_Aim:_ Copy the data that follows, character for character, minus the pictures.

--- Begin ---

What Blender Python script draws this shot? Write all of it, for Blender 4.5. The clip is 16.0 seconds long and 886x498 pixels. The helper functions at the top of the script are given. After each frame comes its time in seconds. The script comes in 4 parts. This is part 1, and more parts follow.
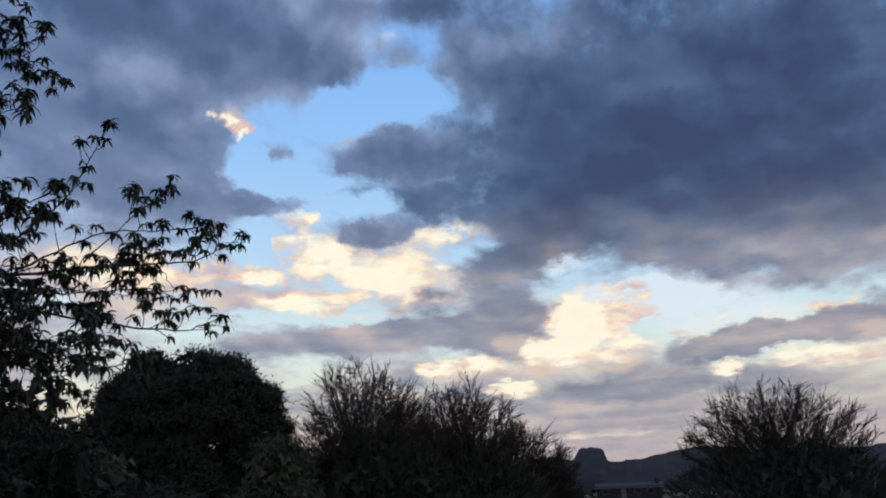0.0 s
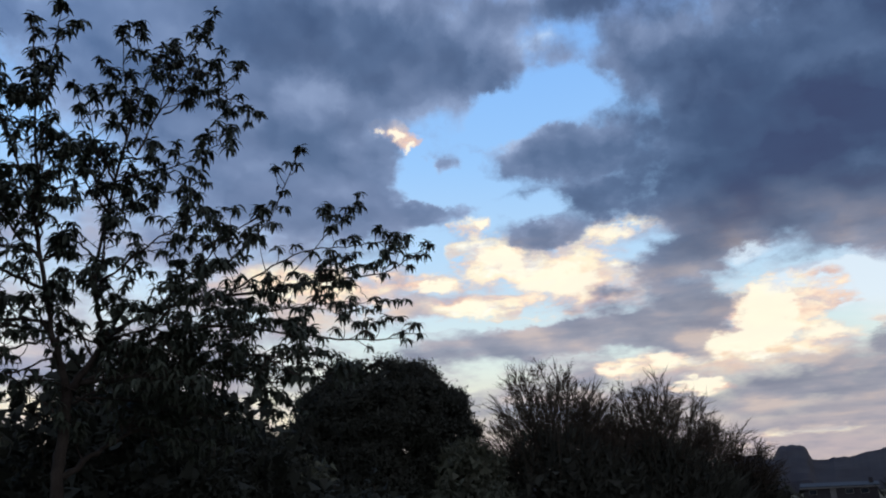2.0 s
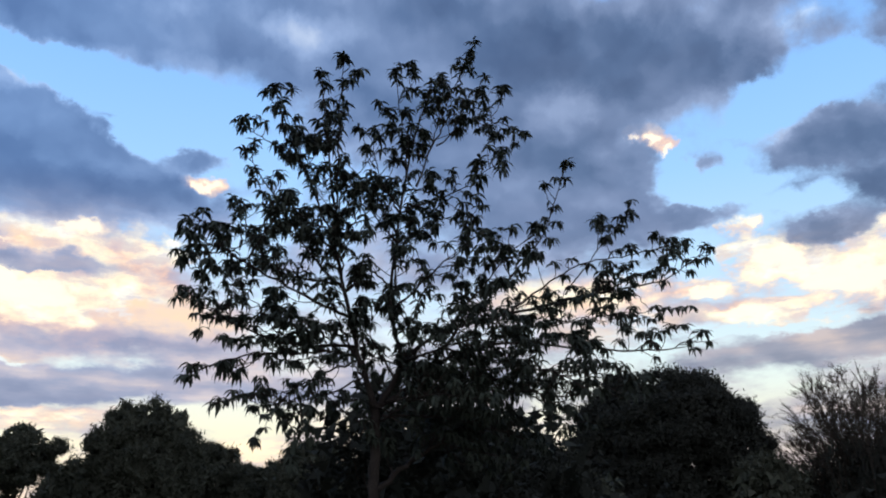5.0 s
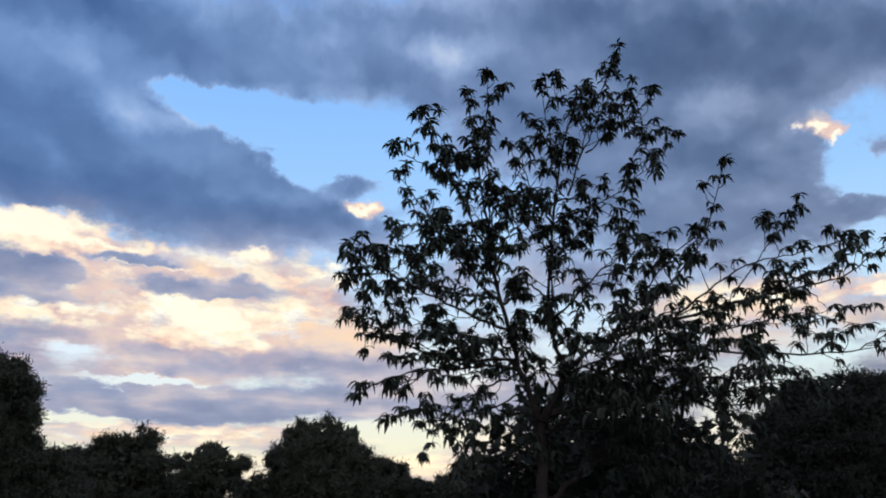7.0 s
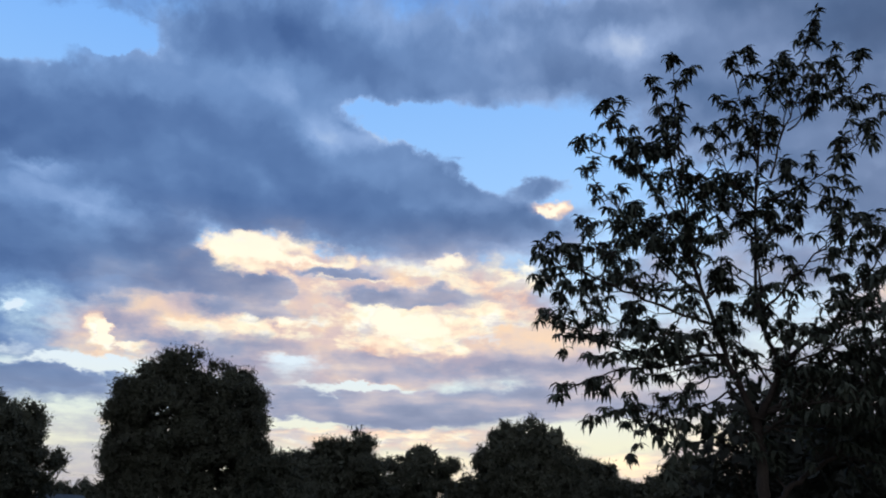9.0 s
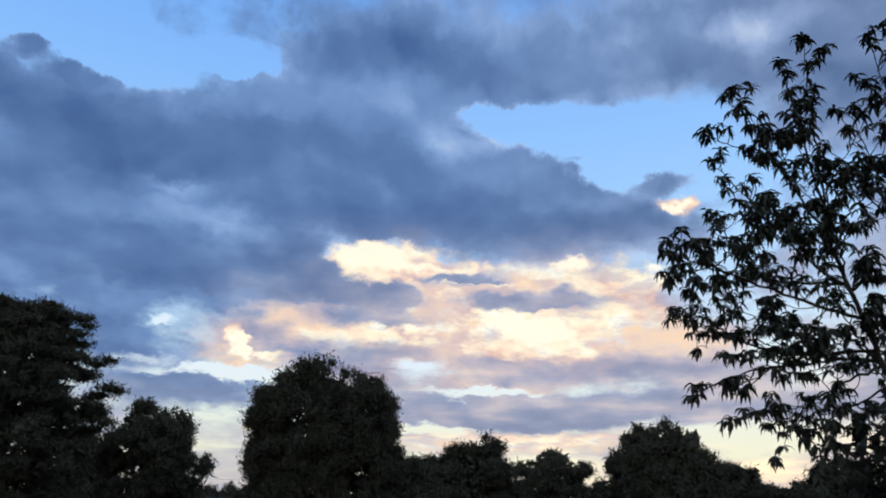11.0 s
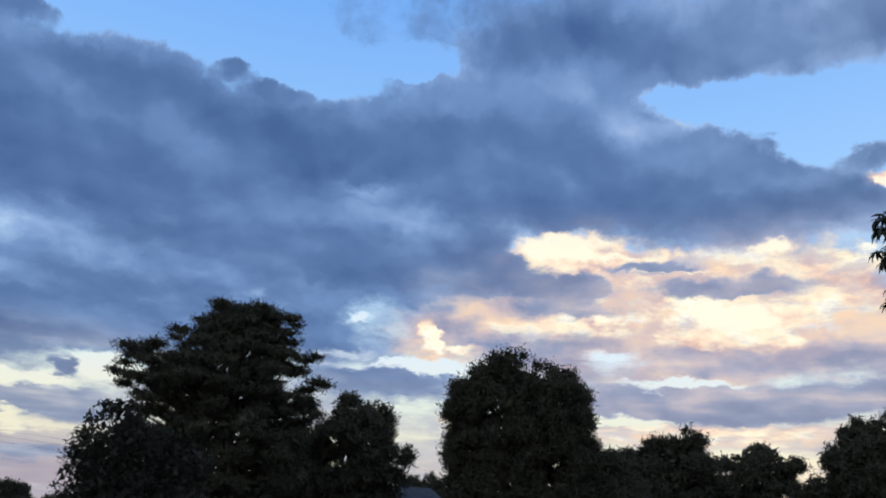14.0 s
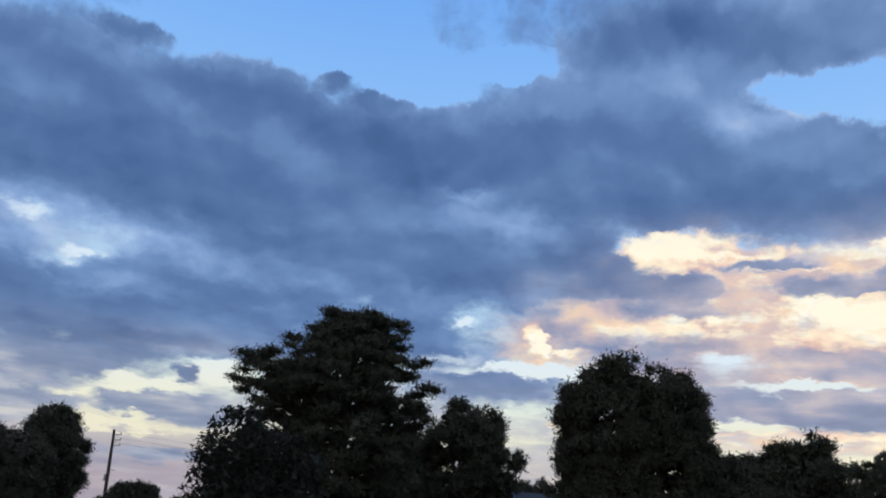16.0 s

--- End ---

_Result:_
What Blender Python script draws this shot? Write all of it, for Blender 4.5. The clip is 16.0 seconds long and 886x498 pixels. The helper functions at the top of the script are given. After each frame comes its time in seconds. The script comes in 4 parts. This is part 1, and more parts follow.
0.0 s
2.0 s
5.0 s
7.0 s
9.0 s
11.0 s
14.0 s
16.0 s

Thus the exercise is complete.